■ **GIVEN RECORDS**

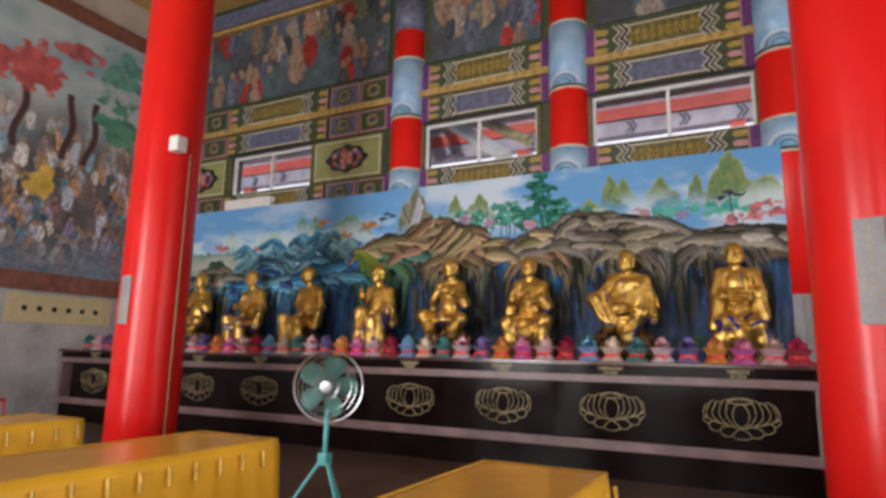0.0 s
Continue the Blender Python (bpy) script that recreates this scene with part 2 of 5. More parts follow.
def stripe(bm, pts, w, y0, y1):
    """A flat painted line of width w along points in x and z."""
    L, R = [], []
    for i, p in enumerate(pts):
        a, b = pts[max(0, i - 1)], pts[min(len(pts) - 1, i + 1)]
        d = Vector((b[0] - a[0], b[1] - a[1])).normalized()
        L.append((p[0] - d.y * w / 2, p[1] + d.x * w / 2))
        R.append((p[0] + d.y * w / 2, p[1] - d.x * w / 2))
    for i in range(len(pts) - 1):
        slab_poly(bm, [L[i], L[i + 1], R[i + 1], R[i]], y0, y1)
    return bm


# ---- value noise on arrays, for painted pictures and statues ----
_rs = np.random.RandomState(7)
_tab = _rs.rand(256, 256).astype(np.float32)


def vnoise(u, v):
    iu, iv = np.floor(u).astype(np.int64), np.floor(v).astype(np.int64)
    fu, fv = u - iu, v - iv
    fu, fv = fu * fu * (3 - 2 * fu), fv * fv * (3 - 2 * fv)
    g = lambda a, b: _tab[a & 255, b & 255]
    return (g(iu, iv) * (1 - fu) + g(iu + 1, iv) * fu) * (1 - fv) + (g(iu, iv + 1) * (1 - fu) + g(iu + 1, iv + 1) * fu) * fv


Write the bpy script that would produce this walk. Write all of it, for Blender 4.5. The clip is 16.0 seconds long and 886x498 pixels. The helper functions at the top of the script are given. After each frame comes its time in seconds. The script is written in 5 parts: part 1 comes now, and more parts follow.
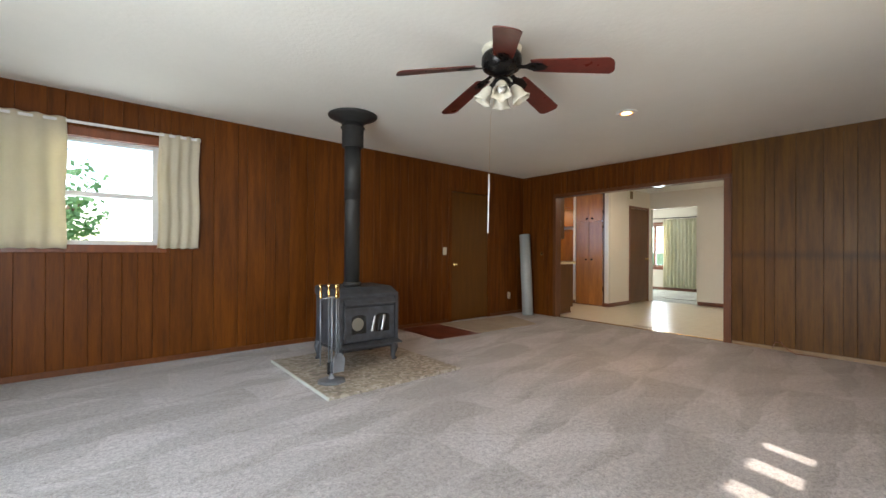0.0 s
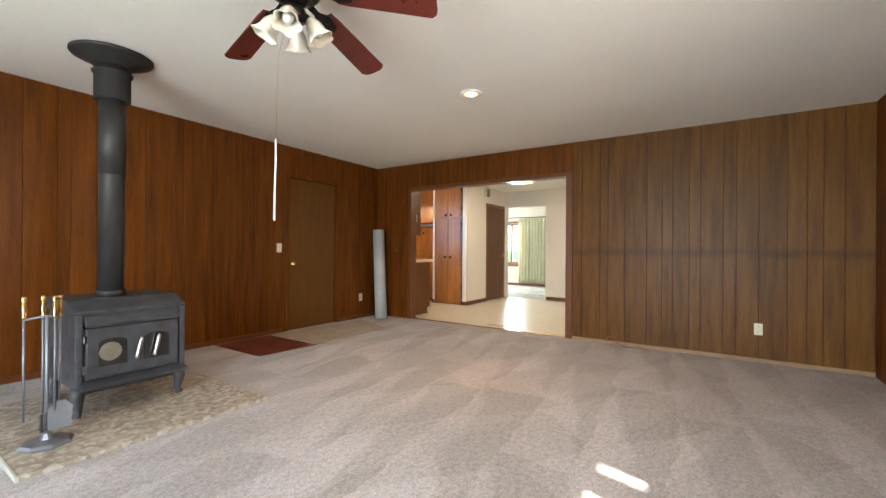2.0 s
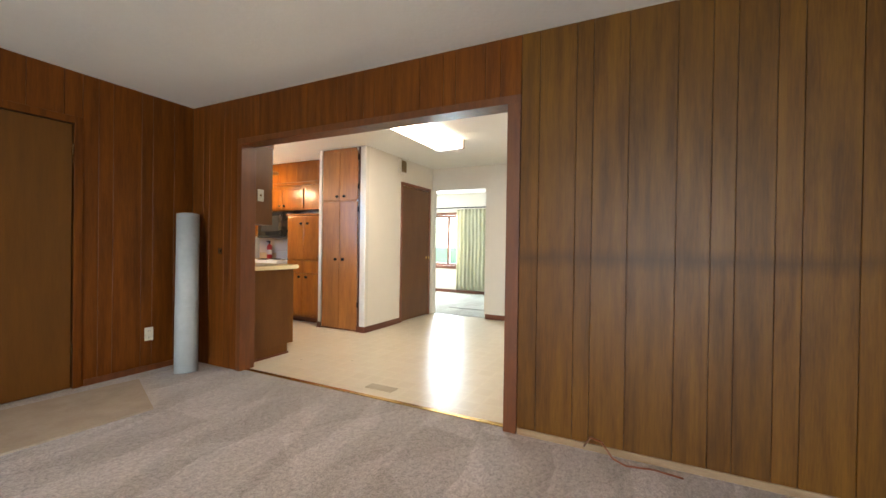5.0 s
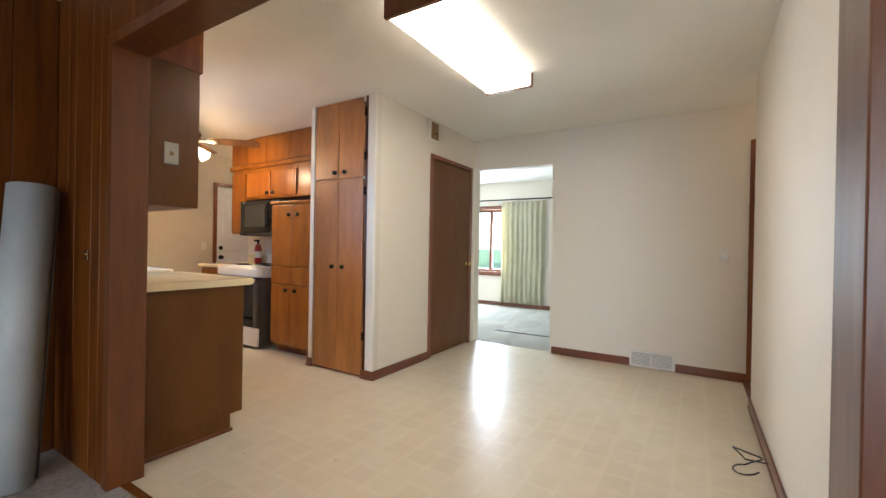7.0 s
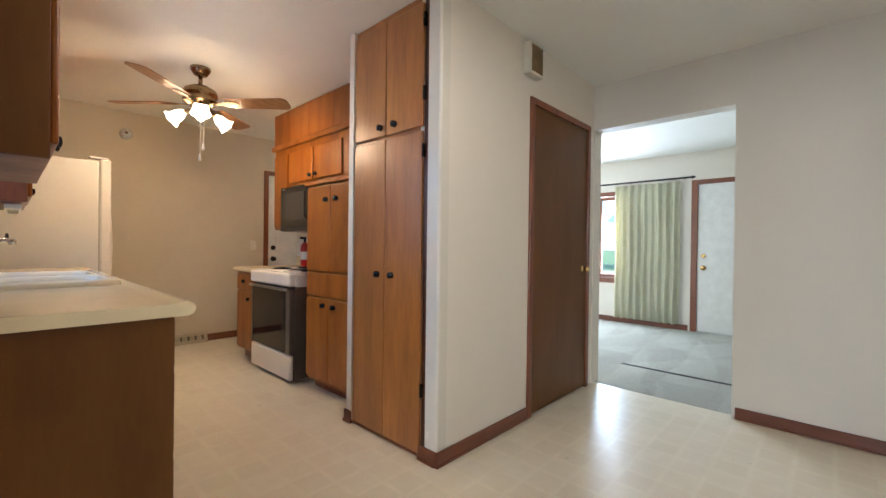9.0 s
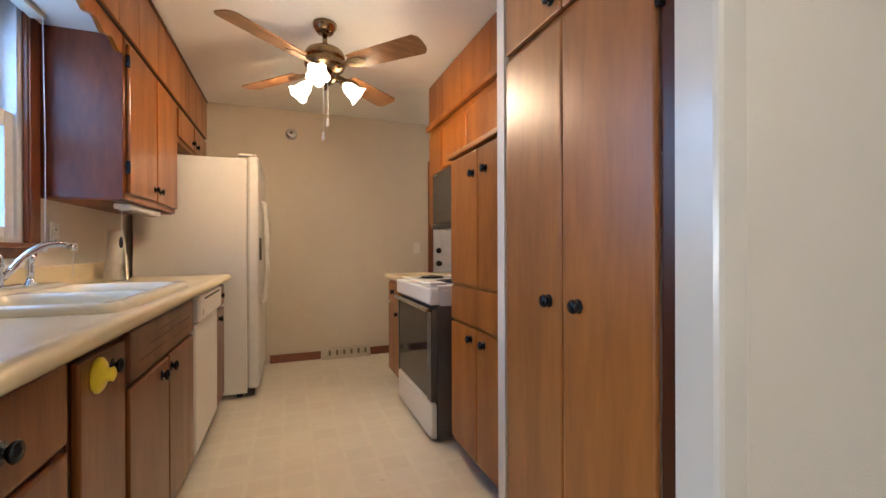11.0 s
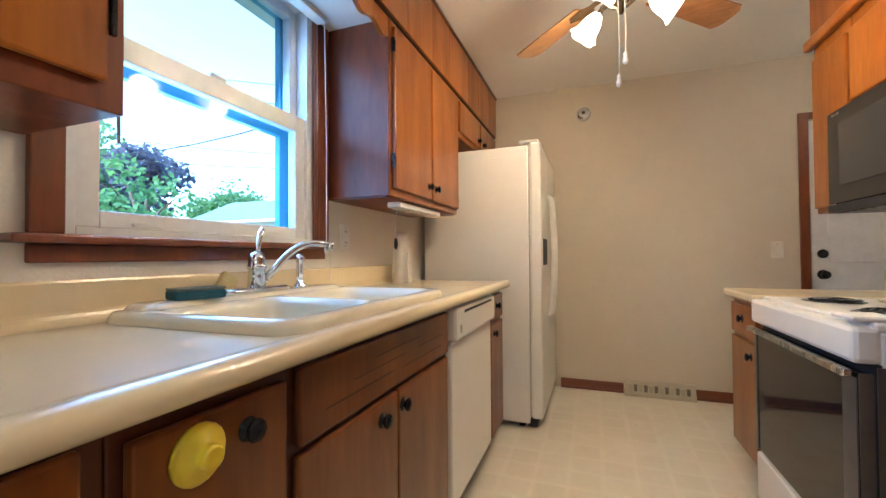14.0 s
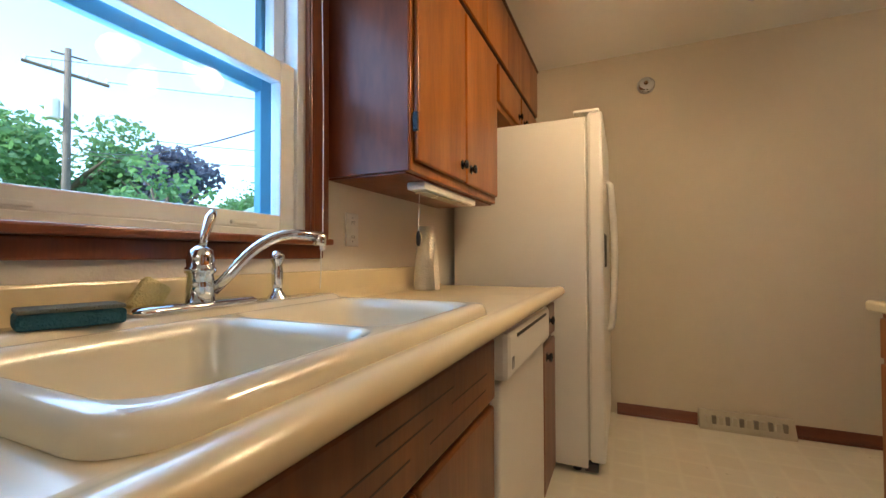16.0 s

■ **TASK INSTRUCTIONS**
Repeat the data exactly, without the pictures.

■ **WRITTEN REPLY**
0.0 s
Continue the Blender Python (bpy) script that recreates this scene with part 2 of 5. More parts follow.
def stripe(bm, pts, w, y0, y1):
    """A flat painted line of width w along points in x and z."""
    L, R = [], []
    for i, p in enumerate(pts):
        a, b = pts[max(0, i - 1)], pts[min(len(pts) - 1, i + 1)]
        d = Vector((b[0] - a[0], b[1] - a[1])).normalized()
        L.append((p[0] - d.y * w / 2, p[1] + d.x * w / 2))
        R.append((p[0] + d.y * w / 2, p[1] - d.x * w / 2))
    for i in range(len(pts) - 1):
        slab_poly(bm, [L[i], L[i + 1], R[i + 1], R[i]], y0, y1)
    return bm


# ---- value noise on arrays, for painted pictures and statues ----
_rs = np.random.RandomState(7)
_tab = _rs.rand(256, 256).astype(np.float32)


def vnoise(u, v):
    iu, iv = np.floor(u).astype(np.int64), np.floor(v).astype(np.int64)
    fu, fv = u - iu, v - iv
    fu, fv = fu * fu * (3 - 2 * fu), fv * fv * (3 - 2 * fv)
    g = lambda a, b: _tab[a & 255, b & 255]
    return (g(iu, iv) * (1 - fu) + g(iu + 1, iv) * fu) * (1 - fv) + (g(iu, iv + 1) * (1 - fu) + g(iu + 1, iv + 1) * fu) * fv


Write the bpy script that would produce this walk. Write all of it, for Blender 4.5. The clip is 16.0 seconds long and 886x498 pixels. The helper functions at the top of the script are given. After each frame comes its time in seconds. The script is written in 5 parts: part 1 comes now, and more parts follow.
0.0 s
2.0 s
5.0 s
7.0 s
9.0 s
11.0 s
14.0 s
16.0 s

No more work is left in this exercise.